Making the Switch

Okay, so it’s a been a week since I’ve had a chance to update you guys on what’s been happening. We’ve been very busy at Hopewell, with conferences, our operation feed campaign and more.

You know, it seems everywhere I go, people say to me, oh I’ve heard about Hopewell Federal and I want to switch but I think it’s too difficult. You’re wrong. We do have an electronic switch kit on our website that REALLY and TRULY takes the guesswork of having to do everything. Sure, you may have your banking needs currently at another financial institution, but seriously-switching really isn’t as difficult as you might think.

I keep hearing in this economic downturn, people are looking to credit unions, when really, we’re continuing to do what we’ve always done and that is meet the needs of our members by helping them get ahead financially, but what really resonates with you?

Is it the free iPod? (In my opinion, the “toaster” of the millennium) Or, is it a place where the folks know you and can take care of your needs? So, if you’ve been thinking about making the “big” switch to a credit union, call us or log on to and discover the credit union difference. I think one BIG difference, that I’ve stated many times before is that you can do shared branching with credit unions, I’m not sure your current financial institution has that available. But for us, it means you can do your banking at Hopewell and and several other local Licking County Credit Unions…including Fiberglas, Cardinal or CES in Utica. How about that? And not just there but at 193 other locations across Ohio.

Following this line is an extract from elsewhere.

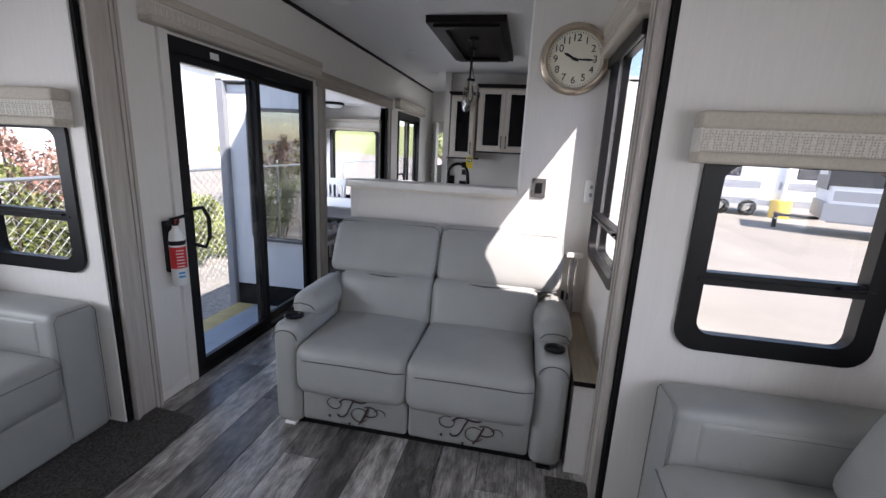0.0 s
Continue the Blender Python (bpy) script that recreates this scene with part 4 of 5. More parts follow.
# ---- loveseat ----
ls = thing("loveseat", (-0.33, 3.25, 0), "grey leather reclining loveseat with cup holders", "sofa")
LX0, LX1, LXM = -1.012, 0.392, -0.325
LAW = 0.142
M_SCRIPT = mat("maroon_ink", (0.03, 0.010, 0.014), 0.5)
part("base_frame", B((LX0 + 0.03, LX1 - 0.03, 2.89, 3.62, 0.002, 0.075)), M_RUBBER, ls, "black base frame")
for i, (a, b) in enumerate(((LX0 + LAW, LXM), (LXM, LX1 - LAW))):
    part("footrest", soft(a + 0.003, b - 0.003, 2.848, 2.96, 0.05, 0.255, 0.02, (0, 0.008, 0)), M_LEATHER, ls, smooth=True)
    part("seat_cushion", soft(a - 0.008, b - 0.001, 2.79, 3.40, 0.225, 0.472, 0.055, (0.003, 0.018, 0.022)), M_LEATHER, ls, smooth=True)
    part("lumbar_cushion", soft(a - 0.004, b - 0.002, 3.24, 3.52, 0.40, 0.705, 0.045, (0.003, 0.026, 0.003), lean=0.26), M_LEATHER, ls, smooth=True)
    ha, hb2 = a - (0.09 if i == 0 else -0.002), b + (0.112 if i else -0.002)
    part("head_cushion", soft(ha, hb2, 3.335, 3.50, 0.682, 0.965, 0.05, (0.006, 0.022, 0.008), lean=0.5), M_LEATHER, ls, smooth=True)
    seat = []
    for k in range(13):
        u = -0.97 + 1.94 * k / 12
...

So make the move to a credit union-and taking your banking with you! Have a great Easter!


3 Responses

  1. Hi Al

    I was wondering what you think is a better vehicle to save money a cd or a money market account?


  2. Hi Dina,

    Let’s look at the two types of accounts before answering the question.

    A money market account is normally an overnight type of savings account and the money is available to you at any time. The interest rate paid on the money market account is subject to change at any time and normally less than you could earn on a certificate . So today the rate might be attractive and even competitive with a short term certificate but that could change tomorrow.

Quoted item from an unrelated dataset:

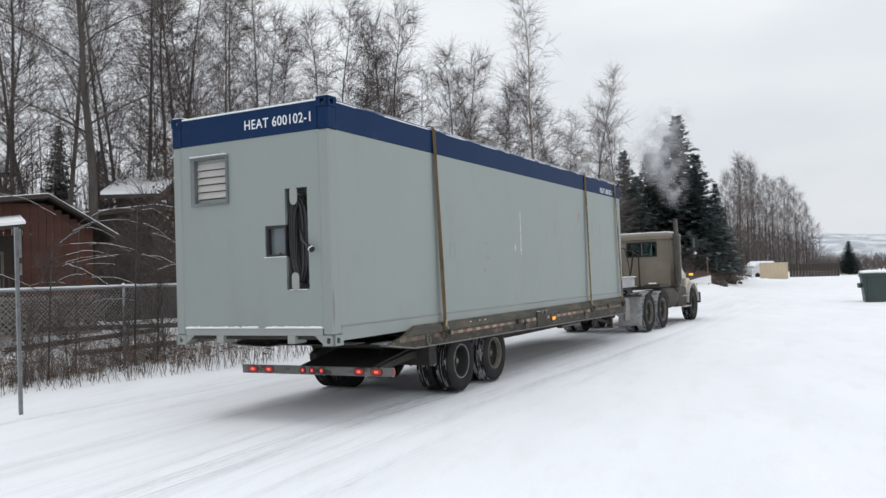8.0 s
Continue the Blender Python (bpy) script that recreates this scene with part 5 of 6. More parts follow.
# ---- buildings ----
def plank_wall(parent, name, x0, x1, z0, z1, step, material, y=0.0, holes=(), gable=None):
    """Upright boards side by side along x, on the plane y; gable gives the top edge over x."""
    x = x0
    while x < x1 - 0.01:
        e = min(x + step, x1)
        c = (x + e) / 2
        zt = gable(c) if gable else z1
        spans = [(z0, zt)]
        for h in holes:
            if h[0] < c < h[1]:
                spans = [(z0, h[2]), (h[3], zt)]
        for a, b in spans:
            if b - a > 0.02:
                part(name, boxes((x + 0.004, e - 0.004, y, y + 0.03, a, b)), material, parent)
        x = e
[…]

    Certificates are good vehicles for long term savings plans. If you do not need the money for a longer period of time, say one to five years, you can lock in the interest rate for the term of the certificate. With certificates you can try the laddering approach. Invest part of the money in a one year, part in a three year and part in a five year for example. This way if rates change you will not feel the full effect on your investments. It is proven that those who ladder their certificates, normally come out ahead in the long term.

    So what’s my answer? If you don’t feel your can invest for a longer term, than the money market is the account for you. If you have no plans to use the money for more than a year, you would opt for a certificate. If you have a sized amount to invest, I would also consider laddering the certificate investments.

    Hope this help.


  3. So Al-

    I’ve been reading your blog for awhile now and I’m curious-how you guys have never what your stance is on the mortgage crisis-

    I see that you offer mortgages-so what’s in it for me if I choose to refinance with you over my bank-?